大暑(字面さえ暑い暑い)お見舞い申し上げます。
真夏に上布姿のおしゃれな女性とすれ違うと、涼風を送られた気がいたしますね。夏のお召し物の代表、といえばやはり“上布”。細い麻糸で織られた軽く極薄のセミの羽、北の国から「越後上布」「能登上布」、南の国から「宮古上布」「八重山上布」など風合いも肌合いも違いはあっても、お着物好きにとって一度は手を通したいあこがれの一品です。
いま灯屋2では、珍しい色絣をはじめいろいろ宮古上布を取り揃えて、皆様のお出でをお待ちしております。
宮古上布の仕上げの工程で「砧うち」がされるのはよくご存知の通りです。実際見学なさった方もおられると思いますが、なかなか重労働ですね。
アイロンのなかった明治以前では、砧うちは洗濯の最後にシワ伸ばしとして、どこの家でも、女の夜の仕事としてされていたようです。

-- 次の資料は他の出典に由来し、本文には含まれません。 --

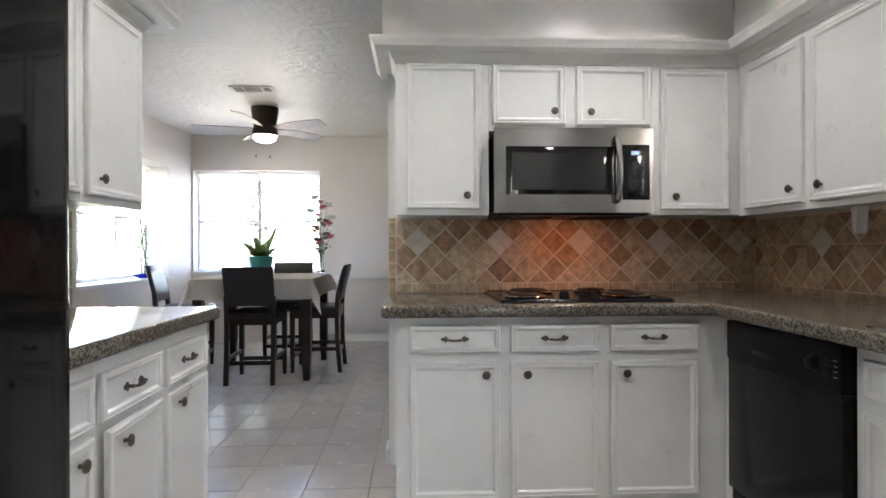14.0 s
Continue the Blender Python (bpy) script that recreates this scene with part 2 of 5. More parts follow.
let_through(M["slat"], (0.95, 0.955, 0.96), 0.75)
M["cord"] = material("cord", (0.62, 0.60, 0.55), 0.7, var=0.05, scale=60)
M["ivory"] = material("ivory_plastic", (0.46, 0.39, 0.26), 0.4, var=0.05, scale=60)
M["white_plastic"] = material("white_plastic", (0.74, 0.74, 0.72), 0.35, var=0.03, scale=50)
M["brass"] = material("brass_strip", (0.55, 0.40, 0.14), 0.3, 0.9, var=0.15, scale=30)
M["nickel"] = material("brushed_nickel", (0.5, 0.48, 0.45), 0.28, 1.0, var=0.05, scale=40)
M["fan_bronze"] = material("fan_bronze", (0.05, 0.04, 0.033), 0.35, 0.7, var=0.1, scale=40)
M["blade"] = material("fan_blade", (0.30, 0.28, 0.29), 0.45, var=0.08, scale=12)
M["bulb"] = material("lit_bulb", (1.0, 0.98, 0.94), 0.4, emit=2.5)
M["globe"] = material("lit_globe", (1.0, 0.93, 0.80), 0.3, emit=GLOBE_E)
M["fan_glass"] = material("lit_fan_glass", (1.0, 0.84, 0.62), 0.3, emit=FAN_E)
M["shade"] = material("lit_glass_shade", (1.0, 0.95, 0.88), 0.3, emit=CHAND_E)
M["reflector"] = material("lamp_reflector", (0.85, 0.85, 0.84), 0.2, 0.4)
# near-black; on slots, grilles and wells it paints the shade of missing depth
M["dark"] = material("dark_gap", (0.004, 0.004, 0.004), 0.8, var=0.2, scale=30)
M["vent"] = material("vent_paint", (0.66, 0.65, 0.63), 0.4, var=0.05, scale=20)
M["display"] = material("blue_display", (0.25, 0.45, 1.0), 0.4, emit=0.14)
M["dim_print"] = material("dim_print", (0.045, 0.045, 0.05), 0.5, var=0.05, scale=50)
M["print_"] = material("pale_print", (0.20, 0.20, 0.20), 0.5, var=0.05, scale=50)
M["grass"] = material("grass", (0.26, 0.25, 0.15), 0.9, var=0.3, scale=1.5, bump=0.8, bscale=60)
M["brick_out"] = material("outdoor_brick", (0.42, 0.35, 0.30), 0.85, obj=0.2, var=0.2, scale=6, bump=0.4)
M["roof"] = material("roof_shingle", (0.14, 0.12, 0.115), 0.9, var=0.3, scale=5, bump=0.6, bscale=30)
M["siding"] = material("white_siding", (0.75, 0.75, 0.73), 0.6, var=0.03, scale=3)
M["bark"] = material("bark", (0.17, 0.14, 0.115), 0.9, var=0.3, scale=8, bump=0.8, bscale=30)
M["tree_leaf"] = material("tree_leaf", (0.15, 0.17, 0.12), 0.3, var=0.25, scale=3, island=0.3)
let_through(M["tree_leaf"], (0.40, 0.45, 0.30), 0.45)


# ---- helpers for shapes ----
def bm_new():
    return bmesh.new()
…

朝鮮では明治以後もこの仕事は続いていたようで、『春の海』に代表される箏曲家・宮城道雄の初期作品に『唐砧』がありますが、若い頃朝鮮に暮らした宮城は、日常、砧の音を聞いて、曲想を得たときいています。
家事の一つなのですが、俳句の秋の季語としてもつかわれるほど日本の文化にも深く影響しています。
うちまぜて遠音かちたる砧かな 飯田蛇笏
中国の詩人白楽天の著名な『聞夜砧』、世阿弥の代表作・能『砧』、どちらも晩秋の寂しさの中で、風に乗せて、遠く離れた愛する夫の元に届け、とばかりに砧を打つ妻の静かで激しい思いを描いています。
「今の砧の声添えて 君がそなたに吹けや風」
「砧の音夜嵐 悲しみの声虫の音 混じりて落つる露涙 ほろほろはら
はらと いずれ砧の音やらん」
砧打つ音はたぶんもっと重く響く音、「ほろほろはらはら」とは風に託した思いの音ではないか、と帰らぬ夫を待ち続ける妻の心情にふと思いやりたくなります。
薄物に風をはらんで、来るべき秋を待ちたい、銀座の7月です。